Clips as scene scripts
^^^^

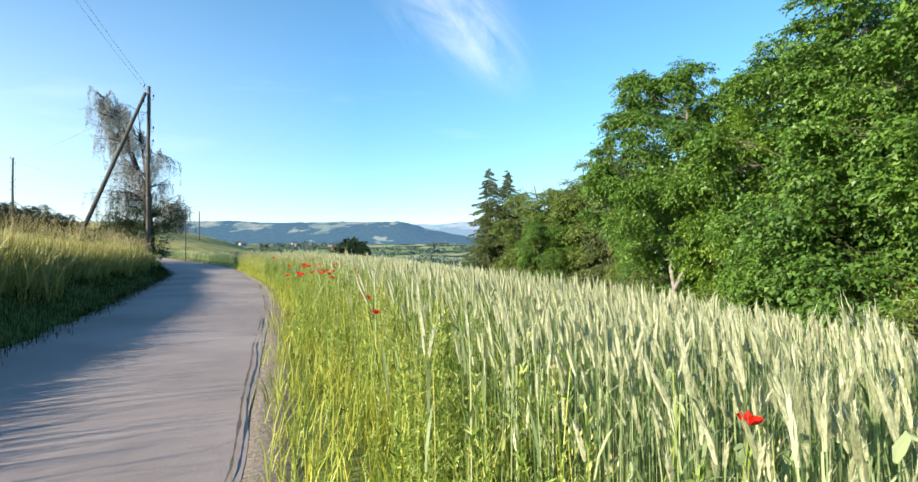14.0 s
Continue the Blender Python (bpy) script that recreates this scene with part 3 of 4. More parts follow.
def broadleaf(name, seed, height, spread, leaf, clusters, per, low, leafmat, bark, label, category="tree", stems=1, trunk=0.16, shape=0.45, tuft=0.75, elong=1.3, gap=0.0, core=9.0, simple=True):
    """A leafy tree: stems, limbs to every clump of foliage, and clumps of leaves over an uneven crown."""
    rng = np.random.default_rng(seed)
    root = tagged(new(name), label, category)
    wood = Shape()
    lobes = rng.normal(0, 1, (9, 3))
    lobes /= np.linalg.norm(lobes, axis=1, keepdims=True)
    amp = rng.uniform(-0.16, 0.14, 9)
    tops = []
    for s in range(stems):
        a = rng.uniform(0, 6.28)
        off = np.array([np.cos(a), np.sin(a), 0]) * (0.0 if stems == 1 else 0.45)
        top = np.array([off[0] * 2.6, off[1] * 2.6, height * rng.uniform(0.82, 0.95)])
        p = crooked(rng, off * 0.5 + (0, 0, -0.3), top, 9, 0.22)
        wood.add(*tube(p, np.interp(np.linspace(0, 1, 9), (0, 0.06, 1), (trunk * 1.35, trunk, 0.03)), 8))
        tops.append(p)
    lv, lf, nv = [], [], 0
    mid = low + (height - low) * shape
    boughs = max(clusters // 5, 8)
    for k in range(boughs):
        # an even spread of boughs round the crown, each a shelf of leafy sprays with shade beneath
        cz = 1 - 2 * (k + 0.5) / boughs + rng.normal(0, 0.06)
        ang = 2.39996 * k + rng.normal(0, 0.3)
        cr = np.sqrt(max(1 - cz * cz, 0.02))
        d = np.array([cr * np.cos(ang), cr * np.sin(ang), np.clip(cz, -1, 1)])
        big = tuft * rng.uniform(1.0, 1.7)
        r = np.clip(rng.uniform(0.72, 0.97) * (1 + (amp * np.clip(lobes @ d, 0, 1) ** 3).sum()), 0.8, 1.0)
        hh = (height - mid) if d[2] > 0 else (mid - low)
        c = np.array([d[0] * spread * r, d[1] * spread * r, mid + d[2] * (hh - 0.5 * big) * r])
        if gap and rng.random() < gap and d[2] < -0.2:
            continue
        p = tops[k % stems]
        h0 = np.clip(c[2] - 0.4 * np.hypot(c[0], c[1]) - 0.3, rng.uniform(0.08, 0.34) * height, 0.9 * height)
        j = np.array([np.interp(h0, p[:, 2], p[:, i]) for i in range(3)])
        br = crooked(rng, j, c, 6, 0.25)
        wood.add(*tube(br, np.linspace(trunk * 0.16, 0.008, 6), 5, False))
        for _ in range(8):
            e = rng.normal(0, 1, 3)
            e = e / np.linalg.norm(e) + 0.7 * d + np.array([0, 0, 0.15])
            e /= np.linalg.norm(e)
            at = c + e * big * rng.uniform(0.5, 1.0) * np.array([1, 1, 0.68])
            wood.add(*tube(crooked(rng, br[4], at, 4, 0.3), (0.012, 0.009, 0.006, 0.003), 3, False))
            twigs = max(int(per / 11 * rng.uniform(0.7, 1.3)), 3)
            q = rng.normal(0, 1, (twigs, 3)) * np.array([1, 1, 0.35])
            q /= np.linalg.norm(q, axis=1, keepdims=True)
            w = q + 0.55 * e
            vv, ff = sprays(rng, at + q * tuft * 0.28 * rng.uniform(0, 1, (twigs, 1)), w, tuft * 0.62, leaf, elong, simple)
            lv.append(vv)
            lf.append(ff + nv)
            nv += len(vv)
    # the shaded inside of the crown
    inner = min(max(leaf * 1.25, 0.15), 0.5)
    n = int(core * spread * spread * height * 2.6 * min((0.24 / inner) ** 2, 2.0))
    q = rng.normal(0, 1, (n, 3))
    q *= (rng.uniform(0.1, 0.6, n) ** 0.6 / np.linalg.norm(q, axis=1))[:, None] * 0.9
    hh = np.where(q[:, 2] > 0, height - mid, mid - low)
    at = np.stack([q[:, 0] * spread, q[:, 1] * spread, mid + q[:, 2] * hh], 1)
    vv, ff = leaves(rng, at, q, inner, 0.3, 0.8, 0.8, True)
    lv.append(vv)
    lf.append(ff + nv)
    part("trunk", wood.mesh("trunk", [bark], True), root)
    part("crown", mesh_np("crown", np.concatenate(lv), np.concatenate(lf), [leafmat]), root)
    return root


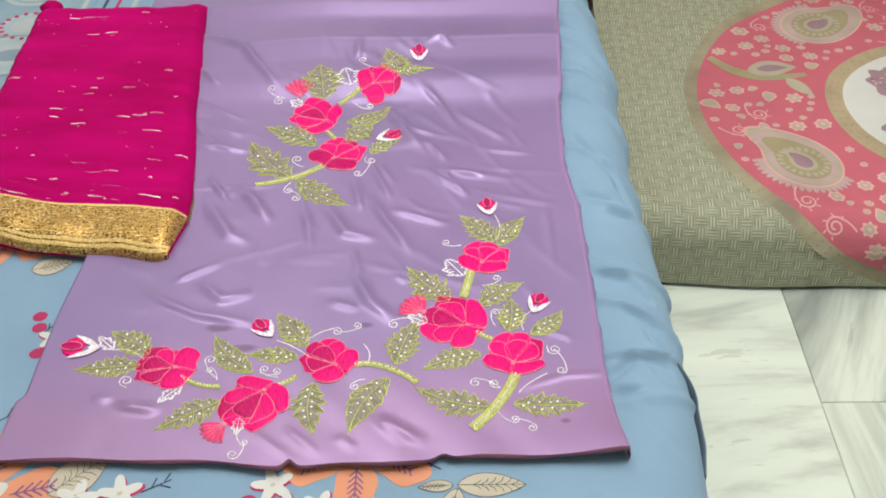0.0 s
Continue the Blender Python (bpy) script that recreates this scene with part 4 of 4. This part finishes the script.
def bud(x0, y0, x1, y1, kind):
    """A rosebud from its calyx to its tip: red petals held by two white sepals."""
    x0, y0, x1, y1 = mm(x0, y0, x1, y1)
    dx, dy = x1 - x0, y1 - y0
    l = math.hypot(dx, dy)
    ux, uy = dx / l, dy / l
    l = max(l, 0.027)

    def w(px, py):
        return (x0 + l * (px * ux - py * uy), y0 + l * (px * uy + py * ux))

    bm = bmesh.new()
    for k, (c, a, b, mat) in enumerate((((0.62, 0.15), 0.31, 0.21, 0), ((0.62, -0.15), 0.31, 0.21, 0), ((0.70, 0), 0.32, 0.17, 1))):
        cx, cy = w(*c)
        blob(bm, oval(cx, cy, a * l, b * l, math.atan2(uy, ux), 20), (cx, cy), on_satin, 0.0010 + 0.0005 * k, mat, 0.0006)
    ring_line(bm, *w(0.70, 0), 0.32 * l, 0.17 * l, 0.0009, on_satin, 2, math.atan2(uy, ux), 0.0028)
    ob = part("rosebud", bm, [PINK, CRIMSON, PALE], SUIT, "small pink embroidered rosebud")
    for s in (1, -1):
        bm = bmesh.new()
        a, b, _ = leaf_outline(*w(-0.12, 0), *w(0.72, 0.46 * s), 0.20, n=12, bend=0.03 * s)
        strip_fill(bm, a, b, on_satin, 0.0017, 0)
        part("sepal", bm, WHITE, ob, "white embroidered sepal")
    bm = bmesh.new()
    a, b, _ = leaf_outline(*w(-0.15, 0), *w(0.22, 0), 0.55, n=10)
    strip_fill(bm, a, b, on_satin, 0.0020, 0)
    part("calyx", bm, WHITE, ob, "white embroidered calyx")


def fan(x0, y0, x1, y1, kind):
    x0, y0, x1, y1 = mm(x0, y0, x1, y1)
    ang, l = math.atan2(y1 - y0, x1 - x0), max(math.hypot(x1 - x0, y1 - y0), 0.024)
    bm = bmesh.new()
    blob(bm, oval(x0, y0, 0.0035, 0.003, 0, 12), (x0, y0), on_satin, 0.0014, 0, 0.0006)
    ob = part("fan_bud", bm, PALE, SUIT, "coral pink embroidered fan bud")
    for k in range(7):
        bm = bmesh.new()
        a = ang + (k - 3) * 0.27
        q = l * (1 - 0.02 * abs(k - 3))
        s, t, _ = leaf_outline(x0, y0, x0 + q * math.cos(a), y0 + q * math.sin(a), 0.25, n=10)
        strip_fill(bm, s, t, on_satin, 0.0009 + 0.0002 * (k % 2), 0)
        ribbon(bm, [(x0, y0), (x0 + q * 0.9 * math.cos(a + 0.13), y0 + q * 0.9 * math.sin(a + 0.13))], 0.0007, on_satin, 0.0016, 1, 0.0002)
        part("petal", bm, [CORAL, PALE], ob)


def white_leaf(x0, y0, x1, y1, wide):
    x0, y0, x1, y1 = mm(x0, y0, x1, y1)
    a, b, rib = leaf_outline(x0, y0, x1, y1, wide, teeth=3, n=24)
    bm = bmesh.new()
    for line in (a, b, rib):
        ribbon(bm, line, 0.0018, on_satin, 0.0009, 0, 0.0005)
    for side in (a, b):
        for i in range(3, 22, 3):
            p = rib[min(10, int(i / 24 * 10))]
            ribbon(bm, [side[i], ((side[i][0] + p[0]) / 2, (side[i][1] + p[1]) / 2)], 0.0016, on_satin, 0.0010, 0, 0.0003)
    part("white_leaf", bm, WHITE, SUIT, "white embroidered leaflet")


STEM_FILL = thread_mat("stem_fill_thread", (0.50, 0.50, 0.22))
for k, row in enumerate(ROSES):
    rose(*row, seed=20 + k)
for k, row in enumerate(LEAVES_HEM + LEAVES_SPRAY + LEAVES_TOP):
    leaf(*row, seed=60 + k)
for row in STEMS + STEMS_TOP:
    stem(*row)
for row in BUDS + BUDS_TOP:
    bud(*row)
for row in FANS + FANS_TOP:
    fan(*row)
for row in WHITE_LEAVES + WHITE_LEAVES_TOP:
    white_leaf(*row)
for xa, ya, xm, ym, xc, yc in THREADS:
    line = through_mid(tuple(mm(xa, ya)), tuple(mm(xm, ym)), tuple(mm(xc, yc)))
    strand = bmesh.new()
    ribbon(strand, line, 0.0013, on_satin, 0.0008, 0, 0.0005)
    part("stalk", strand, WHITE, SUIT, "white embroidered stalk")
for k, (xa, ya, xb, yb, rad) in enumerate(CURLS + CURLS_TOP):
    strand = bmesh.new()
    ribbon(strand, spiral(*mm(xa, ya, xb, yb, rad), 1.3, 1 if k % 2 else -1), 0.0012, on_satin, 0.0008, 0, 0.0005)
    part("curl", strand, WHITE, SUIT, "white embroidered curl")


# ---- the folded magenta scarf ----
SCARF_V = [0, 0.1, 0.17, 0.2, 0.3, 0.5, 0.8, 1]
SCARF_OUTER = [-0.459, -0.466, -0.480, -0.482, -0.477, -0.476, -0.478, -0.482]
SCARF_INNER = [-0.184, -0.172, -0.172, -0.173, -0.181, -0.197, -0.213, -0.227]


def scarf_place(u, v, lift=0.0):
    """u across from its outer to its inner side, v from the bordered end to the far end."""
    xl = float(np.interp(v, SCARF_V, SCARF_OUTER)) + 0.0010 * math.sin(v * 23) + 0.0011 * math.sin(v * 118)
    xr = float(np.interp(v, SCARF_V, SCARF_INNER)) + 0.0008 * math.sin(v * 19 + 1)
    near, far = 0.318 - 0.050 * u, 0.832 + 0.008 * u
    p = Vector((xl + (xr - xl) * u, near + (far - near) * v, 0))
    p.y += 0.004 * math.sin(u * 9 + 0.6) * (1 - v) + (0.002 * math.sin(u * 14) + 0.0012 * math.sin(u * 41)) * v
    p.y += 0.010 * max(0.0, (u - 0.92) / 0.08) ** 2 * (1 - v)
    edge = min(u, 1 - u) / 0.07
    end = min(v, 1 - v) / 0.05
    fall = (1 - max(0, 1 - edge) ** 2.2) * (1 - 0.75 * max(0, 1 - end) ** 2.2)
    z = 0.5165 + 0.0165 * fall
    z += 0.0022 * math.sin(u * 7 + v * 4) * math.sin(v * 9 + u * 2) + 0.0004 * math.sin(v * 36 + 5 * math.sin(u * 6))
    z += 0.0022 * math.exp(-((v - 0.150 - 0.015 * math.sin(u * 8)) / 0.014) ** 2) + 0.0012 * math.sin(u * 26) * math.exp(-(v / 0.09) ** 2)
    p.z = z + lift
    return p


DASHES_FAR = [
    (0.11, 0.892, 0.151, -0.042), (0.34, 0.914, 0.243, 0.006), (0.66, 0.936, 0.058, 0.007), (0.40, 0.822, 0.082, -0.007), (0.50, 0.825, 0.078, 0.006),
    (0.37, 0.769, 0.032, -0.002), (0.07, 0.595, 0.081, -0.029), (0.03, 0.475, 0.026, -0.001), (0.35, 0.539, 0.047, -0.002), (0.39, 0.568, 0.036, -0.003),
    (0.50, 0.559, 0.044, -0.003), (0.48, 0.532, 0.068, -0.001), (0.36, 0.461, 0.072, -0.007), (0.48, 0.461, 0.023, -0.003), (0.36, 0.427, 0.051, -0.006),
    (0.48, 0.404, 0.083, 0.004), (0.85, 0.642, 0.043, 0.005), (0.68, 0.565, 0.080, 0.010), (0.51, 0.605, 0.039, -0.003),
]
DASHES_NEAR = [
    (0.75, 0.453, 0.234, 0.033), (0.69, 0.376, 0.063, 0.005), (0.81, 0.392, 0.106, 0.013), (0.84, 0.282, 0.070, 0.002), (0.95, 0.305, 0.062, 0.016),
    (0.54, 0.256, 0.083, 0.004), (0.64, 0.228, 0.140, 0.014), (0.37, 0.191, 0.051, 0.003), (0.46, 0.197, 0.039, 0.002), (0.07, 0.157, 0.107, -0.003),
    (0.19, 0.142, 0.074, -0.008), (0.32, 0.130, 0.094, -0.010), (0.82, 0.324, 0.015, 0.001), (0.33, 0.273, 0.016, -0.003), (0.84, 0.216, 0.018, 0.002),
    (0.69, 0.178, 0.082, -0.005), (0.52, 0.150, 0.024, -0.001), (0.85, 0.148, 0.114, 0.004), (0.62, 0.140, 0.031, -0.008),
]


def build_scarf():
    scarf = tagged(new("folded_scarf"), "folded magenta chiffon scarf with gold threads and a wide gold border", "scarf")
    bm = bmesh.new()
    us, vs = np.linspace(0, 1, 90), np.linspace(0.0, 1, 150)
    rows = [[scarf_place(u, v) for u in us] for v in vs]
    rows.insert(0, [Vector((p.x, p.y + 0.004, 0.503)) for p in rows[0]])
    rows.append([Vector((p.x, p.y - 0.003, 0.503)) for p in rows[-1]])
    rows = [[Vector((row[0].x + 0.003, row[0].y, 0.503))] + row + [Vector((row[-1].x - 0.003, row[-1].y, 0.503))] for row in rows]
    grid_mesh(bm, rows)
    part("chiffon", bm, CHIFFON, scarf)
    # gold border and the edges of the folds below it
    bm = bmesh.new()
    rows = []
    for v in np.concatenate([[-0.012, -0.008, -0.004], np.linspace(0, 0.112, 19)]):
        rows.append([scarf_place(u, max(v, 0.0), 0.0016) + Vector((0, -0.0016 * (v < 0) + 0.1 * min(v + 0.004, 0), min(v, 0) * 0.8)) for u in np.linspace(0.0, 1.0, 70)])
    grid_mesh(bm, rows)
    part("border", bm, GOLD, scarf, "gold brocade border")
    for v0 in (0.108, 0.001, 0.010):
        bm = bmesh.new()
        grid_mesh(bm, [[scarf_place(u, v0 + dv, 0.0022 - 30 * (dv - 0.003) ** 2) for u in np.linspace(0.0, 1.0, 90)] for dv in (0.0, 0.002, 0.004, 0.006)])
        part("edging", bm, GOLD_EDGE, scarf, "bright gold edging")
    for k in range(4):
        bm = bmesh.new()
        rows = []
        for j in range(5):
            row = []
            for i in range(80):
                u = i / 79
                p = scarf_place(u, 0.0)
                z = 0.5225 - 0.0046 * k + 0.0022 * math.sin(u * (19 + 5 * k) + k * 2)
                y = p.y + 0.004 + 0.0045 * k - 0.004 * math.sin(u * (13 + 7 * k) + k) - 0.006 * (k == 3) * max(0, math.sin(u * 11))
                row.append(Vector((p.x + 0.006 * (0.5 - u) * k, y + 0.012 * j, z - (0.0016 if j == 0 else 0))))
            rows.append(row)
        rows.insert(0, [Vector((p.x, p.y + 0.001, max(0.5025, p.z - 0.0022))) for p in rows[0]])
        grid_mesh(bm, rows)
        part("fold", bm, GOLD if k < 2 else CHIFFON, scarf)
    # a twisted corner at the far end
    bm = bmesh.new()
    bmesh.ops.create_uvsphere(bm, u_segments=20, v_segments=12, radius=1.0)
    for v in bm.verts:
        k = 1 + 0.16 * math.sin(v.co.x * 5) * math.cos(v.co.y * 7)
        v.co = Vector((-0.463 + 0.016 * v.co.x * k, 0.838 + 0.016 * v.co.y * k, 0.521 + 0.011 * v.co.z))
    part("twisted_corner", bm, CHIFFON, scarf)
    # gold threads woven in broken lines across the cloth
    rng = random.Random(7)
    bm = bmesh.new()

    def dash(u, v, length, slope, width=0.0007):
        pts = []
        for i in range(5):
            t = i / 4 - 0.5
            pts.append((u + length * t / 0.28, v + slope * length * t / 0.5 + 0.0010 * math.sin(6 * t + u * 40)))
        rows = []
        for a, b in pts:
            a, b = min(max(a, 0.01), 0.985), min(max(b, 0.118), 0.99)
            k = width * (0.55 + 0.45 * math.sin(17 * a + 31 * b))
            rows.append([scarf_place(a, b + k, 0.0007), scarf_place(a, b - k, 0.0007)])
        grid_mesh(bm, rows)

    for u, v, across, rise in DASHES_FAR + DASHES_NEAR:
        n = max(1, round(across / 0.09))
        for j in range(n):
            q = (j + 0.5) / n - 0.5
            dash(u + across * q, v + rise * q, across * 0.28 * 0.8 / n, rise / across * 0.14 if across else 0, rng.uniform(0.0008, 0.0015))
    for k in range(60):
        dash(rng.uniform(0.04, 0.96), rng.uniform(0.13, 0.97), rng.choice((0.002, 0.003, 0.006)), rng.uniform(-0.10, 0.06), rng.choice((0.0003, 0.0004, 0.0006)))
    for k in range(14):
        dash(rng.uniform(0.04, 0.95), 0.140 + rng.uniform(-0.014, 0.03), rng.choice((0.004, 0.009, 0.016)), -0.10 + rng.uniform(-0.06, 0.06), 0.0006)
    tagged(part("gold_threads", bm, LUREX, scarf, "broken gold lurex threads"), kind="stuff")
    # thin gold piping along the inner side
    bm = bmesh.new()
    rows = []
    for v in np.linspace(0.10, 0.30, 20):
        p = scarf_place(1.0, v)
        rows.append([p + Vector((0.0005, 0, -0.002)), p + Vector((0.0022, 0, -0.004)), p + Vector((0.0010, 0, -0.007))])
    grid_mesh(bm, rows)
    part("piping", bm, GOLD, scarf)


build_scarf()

^^^^

* [WHAT TO PRODUCE] From the records above, print exactly the lines that run from the line with "finishes the script." to the line with "return (x0 +", inclusive.

* [RESULT OF THIS EXERCISE]
Continue the Blender Python (bpy) script that recreates this scene with part 4 of 4. This part finishes the script.
def bud(x0, y0, x1, y1, kind):
    """A rosebud from its calyx to its tip: red petals held by two white sepals."""
    x0, y0, x1, y1 = mm(x0, y0, x1, y1)
    dx, dy = x1 - x0, y1 - y0
    l = math.hypot(dx, dy)
    ux, uy = dx / l, dy / l
    l = max(l, 0.027)

    def w(px, py):
        return (x0 + l * (px * ux - py * uy), y0 + l * (px * uy + py * ux))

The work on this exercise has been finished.